» **GIVEN REQUEST**: Return only the lines running from the line that holds "import bmesh" to the line that holds "a thing with", including both.

[Entries with animation source code]
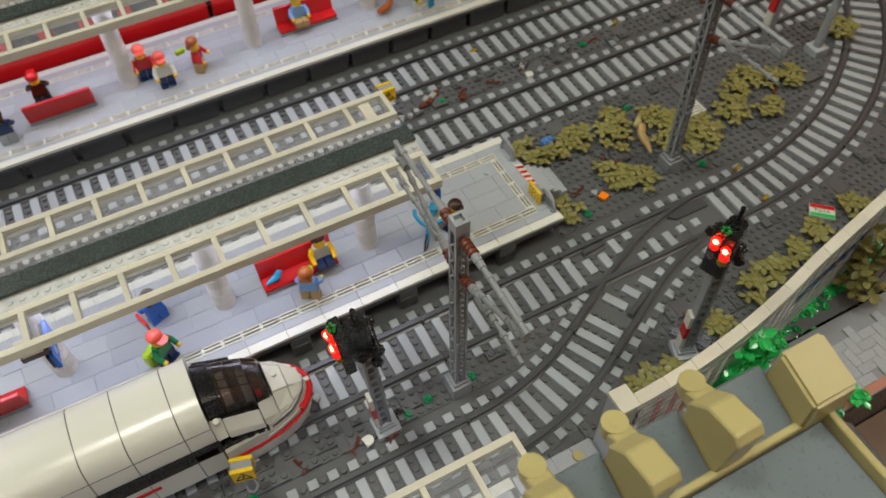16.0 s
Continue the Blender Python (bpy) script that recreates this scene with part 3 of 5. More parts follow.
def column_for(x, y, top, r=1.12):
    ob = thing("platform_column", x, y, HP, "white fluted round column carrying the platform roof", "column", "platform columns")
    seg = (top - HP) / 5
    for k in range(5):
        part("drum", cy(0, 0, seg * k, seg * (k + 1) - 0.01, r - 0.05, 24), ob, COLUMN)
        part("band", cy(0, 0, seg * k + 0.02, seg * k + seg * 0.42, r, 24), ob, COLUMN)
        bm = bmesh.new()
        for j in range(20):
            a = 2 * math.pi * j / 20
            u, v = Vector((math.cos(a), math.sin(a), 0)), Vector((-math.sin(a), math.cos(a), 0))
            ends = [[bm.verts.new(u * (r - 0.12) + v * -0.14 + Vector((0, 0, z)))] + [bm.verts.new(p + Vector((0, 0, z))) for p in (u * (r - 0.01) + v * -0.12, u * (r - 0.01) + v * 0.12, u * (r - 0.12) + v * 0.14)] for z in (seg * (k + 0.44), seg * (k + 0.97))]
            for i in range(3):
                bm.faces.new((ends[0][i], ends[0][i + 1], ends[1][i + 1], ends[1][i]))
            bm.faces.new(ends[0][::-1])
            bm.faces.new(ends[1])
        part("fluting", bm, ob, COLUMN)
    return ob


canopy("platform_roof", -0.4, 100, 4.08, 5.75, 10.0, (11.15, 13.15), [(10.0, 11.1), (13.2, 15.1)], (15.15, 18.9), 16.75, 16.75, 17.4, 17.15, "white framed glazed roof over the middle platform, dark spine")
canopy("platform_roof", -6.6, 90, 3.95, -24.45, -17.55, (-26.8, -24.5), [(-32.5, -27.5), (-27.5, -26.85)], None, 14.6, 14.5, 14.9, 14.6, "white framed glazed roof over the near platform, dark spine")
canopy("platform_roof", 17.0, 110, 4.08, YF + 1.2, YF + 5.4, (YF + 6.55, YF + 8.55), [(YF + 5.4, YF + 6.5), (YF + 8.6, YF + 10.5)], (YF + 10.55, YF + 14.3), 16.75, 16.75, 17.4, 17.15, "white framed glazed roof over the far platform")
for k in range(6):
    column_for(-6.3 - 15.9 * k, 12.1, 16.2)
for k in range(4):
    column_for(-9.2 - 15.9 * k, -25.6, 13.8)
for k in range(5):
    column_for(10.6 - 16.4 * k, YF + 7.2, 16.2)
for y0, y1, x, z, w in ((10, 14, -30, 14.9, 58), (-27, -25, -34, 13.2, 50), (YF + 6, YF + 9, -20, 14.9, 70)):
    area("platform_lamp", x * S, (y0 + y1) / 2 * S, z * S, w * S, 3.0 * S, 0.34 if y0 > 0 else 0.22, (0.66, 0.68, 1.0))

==

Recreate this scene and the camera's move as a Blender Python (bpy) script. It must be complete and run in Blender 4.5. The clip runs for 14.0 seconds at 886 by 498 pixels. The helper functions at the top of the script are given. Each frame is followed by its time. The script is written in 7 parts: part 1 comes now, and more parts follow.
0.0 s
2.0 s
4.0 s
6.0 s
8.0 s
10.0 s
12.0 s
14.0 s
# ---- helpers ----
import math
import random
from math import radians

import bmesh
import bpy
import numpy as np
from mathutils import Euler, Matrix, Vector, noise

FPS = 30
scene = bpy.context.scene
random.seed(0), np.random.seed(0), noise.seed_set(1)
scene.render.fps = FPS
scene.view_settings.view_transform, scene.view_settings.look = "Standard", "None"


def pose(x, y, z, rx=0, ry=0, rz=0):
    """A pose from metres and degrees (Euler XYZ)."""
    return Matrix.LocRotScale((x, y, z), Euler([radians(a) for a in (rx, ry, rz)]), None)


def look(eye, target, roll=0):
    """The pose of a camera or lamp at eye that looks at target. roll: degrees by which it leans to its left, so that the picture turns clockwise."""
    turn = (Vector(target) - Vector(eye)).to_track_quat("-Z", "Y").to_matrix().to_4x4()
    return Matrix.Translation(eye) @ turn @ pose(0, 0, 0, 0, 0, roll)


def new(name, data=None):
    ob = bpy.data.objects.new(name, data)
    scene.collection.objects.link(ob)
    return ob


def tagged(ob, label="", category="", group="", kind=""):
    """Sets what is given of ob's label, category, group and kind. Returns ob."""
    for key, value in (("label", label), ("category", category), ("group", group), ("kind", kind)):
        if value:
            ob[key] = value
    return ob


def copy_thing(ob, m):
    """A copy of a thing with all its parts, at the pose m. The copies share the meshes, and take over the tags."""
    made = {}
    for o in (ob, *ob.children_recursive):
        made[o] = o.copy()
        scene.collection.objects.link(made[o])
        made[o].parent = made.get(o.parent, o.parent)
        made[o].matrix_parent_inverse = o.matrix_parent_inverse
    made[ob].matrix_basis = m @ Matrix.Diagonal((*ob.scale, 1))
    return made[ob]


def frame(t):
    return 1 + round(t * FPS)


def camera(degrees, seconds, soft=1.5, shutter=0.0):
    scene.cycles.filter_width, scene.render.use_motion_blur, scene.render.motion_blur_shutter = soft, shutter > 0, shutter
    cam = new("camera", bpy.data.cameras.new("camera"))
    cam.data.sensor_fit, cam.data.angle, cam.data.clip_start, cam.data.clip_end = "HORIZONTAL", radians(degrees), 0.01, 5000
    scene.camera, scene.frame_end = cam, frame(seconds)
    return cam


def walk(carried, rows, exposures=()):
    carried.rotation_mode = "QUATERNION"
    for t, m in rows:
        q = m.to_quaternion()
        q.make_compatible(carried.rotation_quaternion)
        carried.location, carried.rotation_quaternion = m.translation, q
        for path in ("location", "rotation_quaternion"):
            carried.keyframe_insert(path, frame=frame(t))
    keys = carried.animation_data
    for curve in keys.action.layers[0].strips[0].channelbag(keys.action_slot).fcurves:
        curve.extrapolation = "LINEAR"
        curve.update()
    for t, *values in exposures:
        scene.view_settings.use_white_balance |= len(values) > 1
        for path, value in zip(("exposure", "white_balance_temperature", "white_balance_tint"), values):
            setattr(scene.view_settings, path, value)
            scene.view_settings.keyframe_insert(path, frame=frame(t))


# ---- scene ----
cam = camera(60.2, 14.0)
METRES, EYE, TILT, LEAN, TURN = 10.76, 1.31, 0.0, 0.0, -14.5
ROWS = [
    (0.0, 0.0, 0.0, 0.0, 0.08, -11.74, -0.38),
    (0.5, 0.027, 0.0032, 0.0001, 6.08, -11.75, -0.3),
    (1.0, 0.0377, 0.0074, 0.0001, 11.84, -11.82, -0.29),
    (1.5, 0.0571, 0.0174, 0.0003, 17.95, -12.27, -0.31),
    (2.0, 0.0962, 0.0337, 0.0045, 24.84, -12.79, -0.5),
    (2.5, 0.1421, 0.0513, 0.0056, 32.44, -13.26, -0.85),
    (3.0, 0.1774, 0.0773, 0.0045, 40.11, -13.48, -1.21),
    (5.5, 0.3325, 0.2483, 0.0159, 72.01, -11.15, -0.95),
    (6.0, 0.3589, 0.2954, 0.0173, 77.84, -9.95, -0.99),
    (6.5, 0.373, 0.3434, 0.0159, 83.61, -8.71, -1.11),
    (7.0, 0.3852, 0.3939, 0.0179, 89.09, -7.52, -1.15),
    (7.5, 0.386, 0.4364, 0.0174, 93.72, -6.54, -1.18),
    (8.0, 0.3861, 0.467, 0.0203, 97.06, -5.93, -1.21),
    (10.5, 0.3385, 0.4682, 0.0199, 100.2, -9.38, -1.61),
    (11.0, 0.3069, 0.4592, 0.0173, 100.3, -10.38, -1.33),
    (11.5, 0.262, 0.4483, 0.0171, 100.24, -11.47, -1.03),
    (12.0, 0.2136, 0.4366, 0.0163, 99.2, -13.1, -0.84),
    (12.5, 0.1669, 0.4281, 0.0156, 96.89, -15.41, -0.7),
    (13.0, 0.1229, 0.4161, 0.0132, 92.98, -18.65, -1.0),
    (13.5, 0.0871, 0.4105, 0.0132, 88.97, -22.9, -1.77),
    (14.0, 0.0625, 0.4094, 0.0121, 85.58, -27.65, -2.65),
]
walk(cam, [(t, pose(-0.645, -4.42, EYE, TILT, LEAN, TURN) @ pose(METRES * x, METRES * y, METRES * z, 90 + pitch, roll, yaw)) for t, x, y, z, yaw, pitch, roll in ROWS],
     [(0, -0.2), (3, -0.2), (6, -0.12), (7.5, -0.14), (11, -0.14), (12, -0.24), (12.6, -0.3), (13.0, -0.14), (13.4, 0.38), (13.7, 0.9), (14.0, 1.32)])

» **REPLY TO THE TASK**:
import bmesh
import bpy
import numpy as np
from mathutils import Euler, Matrix, Vector, noise

FPS = 30
scene = bpy.context.scene
random.seed(0), np.random.seed(0), noise.seed_set(1)
scene.render.fps = FPS
scene.view_settings.view_transform, scene.view_settings.look = "Standard", "None"


def pose(x, y, z, rx=0, ry=0, rz=0):
    """A pose from metres and degrees (Euler XYZ)."""
    return Matrix.LocRotScale((x, y, z), Euler([radians(a) for a in (rx, ry, rz)]), None)


def look(eye, target, roll=0):
    """The pose of a camera or lamp at eye that looks at target. roll: degrees by which it leans to its left, so that the picture turns clockwise."""
    turn = (Vector(target) - Vector(eye)).to_track_quat("-Z", "Y").to_matrix().to_4x4()
    return Matrix.Translation(eye) @ turn @ pose(0, 0, 0, 0, 0, roll)


def new(name, data=None):
    ob = bpy.data.objects.new(name, data)
    scene.collection.objects.link(ob)
    return ob


def tagged(ob, label="", category="", group="", kind=""):
    """Sets what is given of ob's label, category, group and kind. Returns ob."""
    for key, value in (("label", label), ("category", category), ("group", group), ("kind", kind)):
        if value:
            ob[key] = value
    return ob


def copy_thing(ob, m):
    """A copy of a thing with all its parts, at the pose m. The copies share the meshes, and take over the tags."""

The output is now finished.